Resimde birçok sembol bulunur. Bu semboller, resmin etkisini sürekli güncel tutmaktadır. Öncelikle her şey bir odanın içinde resmedilmiştir. Oda, dört duvar içerisine sıkışmışlığı tasvir ederken savaş ortasında kalmış masum sivillerin de çaresizliğini düşündürür. Aynı odadaki insanlar gibi savaştakilerin de maalesef kaçacak yerleri yoktur. Her ne kadar üstte bir yanıp bir sönen ampul olsa da odanın karanlık olduğunu düşünürüz. Çünkü resmin sağ kısmında yer alan bir kadın pencereden başını uzatarak elindeki gaz lambasının zayıf yanan ışığıyla içeriye bakar. Karşılaştığı manzara sonucunda yaşadığı dehşet, ağzının açık kalmasıyla resmedilir. Sol tarafta feryat eden bir kadın ve kucağında ölen bebeği yer almaktadır. Bu yolla Picasso, savaşın siviller üzerindeki yıkıcı etkisini, bir kez daha gözler önüne serer. Ayrıca aynı yere koca gözlü boğa konumlandırarak kompozisyonunu güçlendirir. Boğanın İspanyol kültürünün simgelerinden biri olduğu şüphesizdir. Ancak Picasso'nun boğayı hangi anlamda kullandığını tespit etmek güçtür. Üstte yer alan ampul adeta bir gözün içinde resmedilmiştir. İspanyolcada "bombilla" anlamına karşılık gelen ampul kelimesinin anlamlarından biri de bombadır. Ampulün çevresine yaydığı ışık ise bombanın patlayışını simgeler. Yine resmin merkezinde yer alan figürlerden biri de mızrakla vurulduğu için acısını belki de son kez kişneyerek haykıran bir attır. Atın altında ise elinde kırılmış kılıcıyla param parça olan bir asker cesedi konumlanır. Askerin kırılmış kılıcının yerinde çiçekler bitmekte ve adeta savaşı bitirecek umut gibi tablonun geneliyle tezatlık oluşturmaktadır. Savaşın girdabından kendini kurtaramayacağını anlayan bir adamın çaresizliğini ise resmin sağ bölgesinde ateşler içerisinde kalması üzerinden anlamlandırabiliriz. Bazı figürlerin dilinin hançere benzemesi, dağın başında dumanın tütmesi, sağ taraftaki bir kadının merkeze sendeleyerek yönelmesi ve gözlerini ampule odaklaması vd. unsurlar resmin zihnimizde meydana getirdiği yıkımın gücünü daha da artırmaktadır.
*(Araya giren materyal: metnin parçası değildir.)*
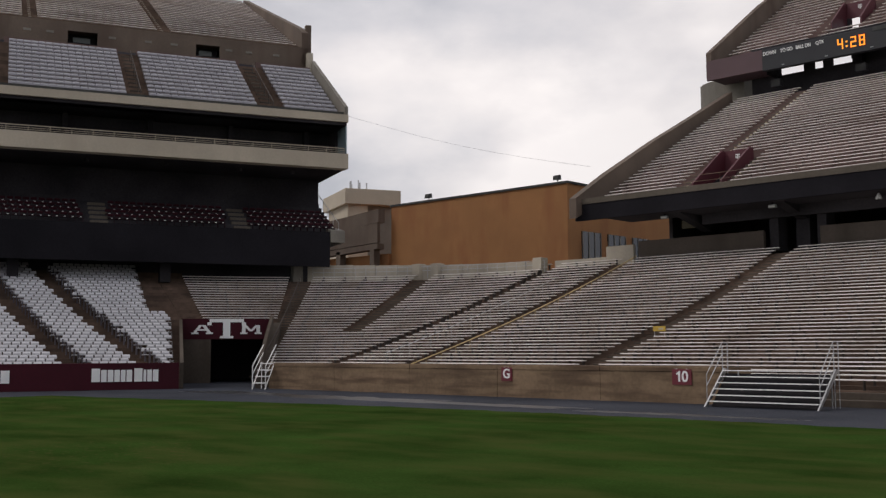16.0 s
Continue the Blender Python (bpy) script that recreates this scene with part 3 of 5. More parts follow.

Nereden bakarsak bakalım Picasso'nun eserleri bizim bambaşka manzaralar görmemizi ve yeni anlamlar çıkarmamızı sağlar. Ancak bu eserleri yorumlamaya çalışırken unutmamamız gereken bir unsur var. O da sanatçının sanatına yön veren düşüncesidir. Picasso "Cisimleri gördüğüm gibi değil, düşündüğüm gibi boyarım." diyerek görüşünü açıkça ortaya koymuştur. Sanatçı her ne kadar bu tabloda toplumsal bir olaya kayıtsız kalamasa da ona göre sanat, her zaman sanat içindir. Guernica baktığımızdan daha fazlası, gördüğümüzden daha derini, bir savaştan daha ağırı, bir sanatçının zamansız imzası olarak insanlığın kanlı tarihini haykırmaya devam edecektir.